**THE TASK**
Transcribe every line exactly. Leave the pictures behind.
--------------------------------------------------
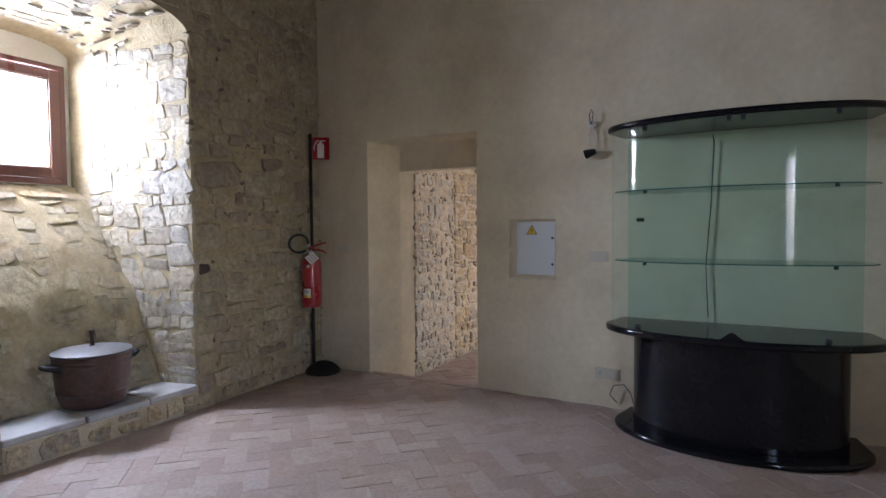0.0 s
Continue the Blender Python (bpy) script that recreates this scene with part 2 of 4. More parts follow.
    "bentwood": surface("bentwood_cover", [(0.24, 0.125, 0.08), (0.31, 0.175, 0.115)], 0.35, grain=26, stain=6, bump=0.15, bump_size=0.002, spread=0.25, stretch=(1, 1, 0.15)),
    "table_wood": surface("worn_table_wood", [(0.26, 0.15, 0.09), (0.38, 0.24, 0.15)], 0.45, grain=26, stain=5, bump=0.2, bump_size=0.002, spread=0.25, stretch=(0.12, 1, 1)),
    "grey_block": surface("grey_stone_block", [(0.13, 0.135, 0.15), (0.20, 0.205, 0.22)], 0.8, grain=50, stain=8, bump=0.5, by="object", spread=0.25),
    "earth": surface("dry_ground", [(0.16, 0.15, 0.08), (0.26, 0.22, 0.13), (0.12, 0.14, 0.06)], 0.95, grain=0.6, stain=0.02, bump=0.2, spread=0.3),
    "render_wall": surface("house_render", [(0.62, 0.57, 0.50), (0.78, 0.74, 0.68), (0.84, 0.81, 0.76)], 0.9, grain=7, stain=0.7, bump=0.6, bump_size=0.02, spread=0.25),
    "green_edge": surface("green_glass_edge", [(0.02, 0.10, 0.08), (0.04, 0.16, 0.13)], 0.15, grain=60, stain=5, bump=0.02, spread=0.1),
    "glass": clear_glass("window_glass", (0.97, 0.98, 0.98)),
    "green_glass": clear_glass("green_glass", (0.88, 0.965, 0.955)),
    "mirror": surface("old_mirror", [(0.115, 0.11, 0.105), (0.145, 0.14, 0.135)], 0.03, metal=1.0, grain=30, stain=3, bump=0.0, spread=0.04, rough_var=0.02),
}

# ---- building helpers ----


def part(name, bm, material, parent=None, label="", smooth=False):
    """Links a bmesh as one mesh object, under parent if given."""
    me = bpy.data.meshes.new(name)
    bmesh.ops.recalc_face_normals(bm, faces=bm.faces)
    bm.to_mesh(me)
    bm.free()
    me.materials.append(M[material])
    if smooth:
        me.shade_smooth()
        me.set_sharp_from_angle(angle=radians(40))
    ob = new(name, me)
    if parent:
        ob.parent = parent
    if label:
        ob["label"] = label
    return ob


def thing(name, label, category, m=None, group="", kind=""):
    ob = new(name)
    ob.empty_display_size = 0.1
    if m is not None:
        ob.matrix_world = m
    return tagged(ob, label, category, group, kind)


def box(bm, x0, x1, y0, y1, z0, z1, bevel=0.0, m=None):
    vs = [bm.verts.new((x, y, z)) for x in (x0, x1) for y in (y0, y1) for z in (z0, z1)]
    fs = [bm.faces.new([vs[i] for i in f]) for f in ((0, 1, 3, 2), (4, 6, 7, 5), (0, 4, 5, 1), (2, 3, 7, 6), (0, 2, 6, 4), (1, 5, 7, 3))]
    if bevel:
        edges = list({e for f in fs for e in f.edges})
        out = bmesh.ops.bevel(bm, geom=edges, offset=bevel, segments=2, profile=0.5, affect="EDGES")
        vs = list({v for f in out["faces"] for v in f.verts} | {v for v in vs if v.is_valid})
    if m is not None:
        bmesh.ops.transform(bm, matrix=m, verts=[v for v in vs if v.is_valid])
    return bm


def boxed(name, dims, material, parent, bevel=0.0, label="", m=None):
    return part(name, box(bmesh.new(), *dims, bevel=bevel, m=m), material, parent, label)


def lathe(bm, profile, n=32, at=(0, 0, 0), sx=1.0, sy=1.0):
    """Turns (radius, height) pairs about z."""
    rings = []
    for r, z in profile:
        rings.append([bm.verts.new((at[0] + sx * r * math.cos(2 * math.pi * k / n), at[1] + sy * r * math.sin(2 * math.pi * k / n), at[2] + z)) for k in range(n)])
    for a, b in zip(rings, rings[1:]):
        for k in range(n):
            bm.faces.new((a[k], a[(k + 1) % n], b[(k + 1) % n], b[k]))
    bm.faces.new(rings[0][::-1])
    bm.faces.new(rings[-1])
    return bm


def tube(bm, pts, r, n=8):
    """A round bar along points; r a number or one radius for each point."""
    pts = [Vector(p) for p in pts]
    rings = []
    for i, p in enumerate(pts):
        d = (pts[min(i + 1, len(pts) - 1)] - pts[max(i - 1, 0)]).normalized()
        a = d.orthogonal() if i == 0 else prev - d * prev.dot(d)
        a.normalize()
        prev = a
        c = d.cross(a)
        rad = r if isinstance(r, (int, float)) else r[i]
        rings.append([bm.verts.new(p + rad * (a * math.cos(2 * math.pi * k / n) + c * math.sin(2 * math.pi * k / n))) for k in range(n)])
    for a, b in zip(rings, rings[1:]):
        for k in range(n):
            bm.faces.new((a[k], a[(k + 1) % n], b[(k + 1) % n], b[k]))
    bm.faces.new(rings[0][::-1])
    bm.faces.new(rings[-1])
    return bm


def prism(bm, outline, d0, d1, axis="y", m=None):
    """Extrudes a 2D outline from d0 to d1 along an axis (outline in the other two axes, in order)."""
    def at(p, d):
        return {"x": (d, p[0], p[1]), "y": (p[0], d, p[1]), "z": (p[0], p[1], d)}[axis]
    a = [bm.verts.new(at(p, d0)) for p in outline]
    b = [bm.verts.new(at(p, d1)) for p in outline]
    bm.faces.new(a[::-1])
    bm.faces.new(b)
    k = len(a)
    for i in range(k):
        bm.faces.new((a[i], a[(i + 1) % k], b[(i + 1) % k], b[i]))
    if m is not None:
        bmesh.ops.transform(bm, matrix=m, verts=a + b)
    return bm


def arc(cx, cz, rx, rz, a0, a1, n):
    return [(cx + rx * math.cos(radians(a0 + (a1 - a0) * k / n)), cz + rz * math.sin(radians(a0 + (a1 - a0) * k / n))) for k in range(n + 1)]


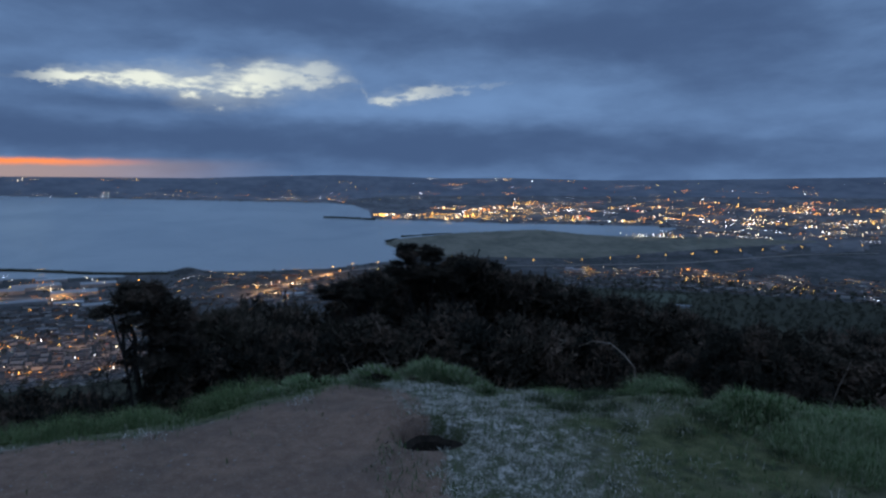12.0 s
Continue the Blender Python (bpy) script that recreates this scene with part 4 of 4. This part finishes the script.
--------------------------------------------------
**IN RESPONSE**
0.0 s
Continue the Blender Python (bpy) script that recreates this scene with part 2 of 4. More parts follow.
    "bentwood": surface("bentwood_cover", [(0.24, 0.125, 0.08), (0.31, 0.175, 0.115)], 0.35, grain=26, stain=6, bump=0.15, bump_size=0.002, spread=0.25, stretch=(1, 1, 0.15)),
    "table_wood": surface("worn_table_wood", [(0.26, 0.15, 0.09), (0.38, 0.24, 0.15)], 0.45, grain=26, stain=5, bump=0.2, bump_size=0.002, spread=0.25, stretch=(0.12, 1, 1)),
    "grey_block": surface("grey_stone_block", [(0.13, 0.135, 0.15), (0.20, 0.205, 0.22)], 0.8, grain=50, stain=8, bump=0.5, by="object", spread=0.25),
    "earth": surface("dry_ground", [(0.16, 0.15, 0.08), (0.26, 0.22, 0.13), (0.12, 0.14, 0.06)], 0.95, grain=0.6, stain=0.02, bump=0.2, spread=0.3),
    "render_wall": surface("house_render", [(0.62, 0.57, 0.50), (0.78, 0.74, 0.68), (0.84, 0.81, 0.76)], 0.9, grain=7, stain=0.7, bump=0.6, bump_size=0.02, spread=0.25),
    "green_edge": surface("green_glass_edge", [(0.02, 0.10, 0.08), (0.04, 0.16, 0.13)], 0.15, grain=60, stain=5, bump=0.02, spread=0.1),
    "glass": clear_glass("window_glass", (0.97, 0.98, 0.98)),
    "green_glass": clear_glass("green_glass", (0.88, 0.965, 0.955)),
    "mirror": surface("old_mirror", [(0.115, 0.11, 0.105), (0.145, 0.14, 0.135)], 0.03, metal=1.0, grain=30, stain=3, bump=0.0, spread=0.04, rough_var=0.02),
}

# ---- building helpers ----


def part(name, bm, material, parent=None, label="", smooth=False):
    """Links a bmesh as one mesh object, under parent if given."""
    me = bpy.data.meshes.new(name)
    bmesh.ops.recalc_face_normals(bm, faces=bm.faces)
    bm.to_mesh(me)
    bm.free()
    me.materials.append(M[material])
    if smooth:
        me.shade_smooth()
        me.set_sharp_from_angle(angle=radians(40))
    ob = new(name, me)
    if parent:
        ob.parent = parent
    if label:
        ob["label"] = label
    return ob


def thing(name, label, category, m=None, group="", kind=""):
    ob = new(name)
    ob.empty_display_size = 0.1
    if m is not None:
        ob.matrix_world = m
    return tagged(ob, label, category, group, kind)


def box(bm, x0, x1, y0, y1, z0, z1, bevel=0.0, m=None):
    vs = [bm.verts.new((x, y, z)) for x in (x0, x1) for y in (y0, y1) for z in (z0, z1)]
    fs = [bm.faces.new([vs[i] for i in f]) for f in ((0, 1, 3, 2), (4, 6, 7, 5), (0, 4, 5, 1), (2, 3, 7, 6), (0, 2, 6, 4), (1, 5, 7, 3))]
    if bevel:
        edges = list({e for f in fs for e in f.edges})
        out = bmesh.ops.bevel(bm, geom=edges, offset=bevel, segments=2, profile=0.5, affect="EDGES")
        vs = list({v for f in out["faces"] for v in f.verts} | {v for v in vs if v.is_valid})
    if m is not None:
        bmesh.ops.transform(bm, matrix=m, verts=[v for v in vs if v.is_valid])
    return bm


def boxed(name, dims, material, parent, bevel=0.0, label="", m=None):
    return part(name, box(bmesh.new(), *dims, bevel=bevel, m=m), material, parent, label)


def lathe(bm, profile, n=32, at=(0, 0, 0), sx=1.0, sy=1.0):
    """Turns (radius, height) pairs about z."""
    rings = []
    for r, z in profile:
        rings.append([bm.verts.new((at[0] + sx * r * math.cos(2 * math.pi * k / n), at[1] + sy * r * math.sin(2 * math.pi * k / n), at[2] + z)) for k in range(n)])
    for a, b in zip(rings, rings[1:]):
        for k in range(n):
            bm.faces.new((a[k], a[(k + 1) % n], b[(k + 1) % n], b[k]))
    bm.faces.new(rings[0][::-1])
    bm.faces.new(rings[-1])
    return bm


def tube(bm, pts, r, n=8):
    """A round bar along points; r a number or one radius for each point."""
    pts = [Vector(p) for p in pts]
    rings = []
    for i, p in enumerate(pts):
        d = (pts[min(i + 1, len(pts) - 1)] - pts[max(i - 1, 0)]).normalized()
        a = d.orthogonal() if i == 0 else prev - d * prev.dot(d)
        a.normalize()
        prev = a
        c = d.cross(a)
        rad = r if isinstance(r, (int, float)) else r[i]
        rings.append([bm.verts.new(p + rad * (a * math.cos(2 * math.pi * k / n) + c * math.sin(2 * math.pi * k / n))) for k in range(n)])
    for a, b in zip(rings, rings[1:]):
        for k in range(n):
            bm.faces.new((a[k], a[(k + 1) % n], b[(k + 1) % n], b[k]))
    bm.faces.new(rings[0][::-1])
    bm.faces.new(rings[-1])
    return bm


def prism(bm, outline, d0, d1, axis="y", m=None):
    """Extrudes a 2D outline from d0 to d1 along an axis (outline in the other two axes, in order)."""
    def at(p, d):
        return {"x": (d, p[0], p[1]), "y": (p[0], d, p[1]), "z": (p[0], p[1], d)}[axis]
    a = [bm.verts.new(at(p, d0)) for p in outline]
    b = [bm.verts.new(at(p, d1)) for p in outline]
    bm.faces.new(a[::-1])
    bm.faces.new(b)
    k = len(a)
    for i in range(k):
        bm.faces.new((a[i], a[(i + 1) % k], b[(i + 1) % k], b[i]))
    if m is not None:
        bmesh.ops.transform(bm, matrix=m, verts=a + b)
    return bm


def arc(cx, cz, rx, rz, a0, a1, n):
    return [(cx + rx * math.cos(radians(a0 + (a1 - a0) * k / n)), cz + rz * math.sin(radians(a0 + (a1 - a0) * k / n))) for k in range(n + 1)]


12.0 s
Continue the Blender Python (bpy) script that recreates this scene with part 4 of 4. This part finishes the script.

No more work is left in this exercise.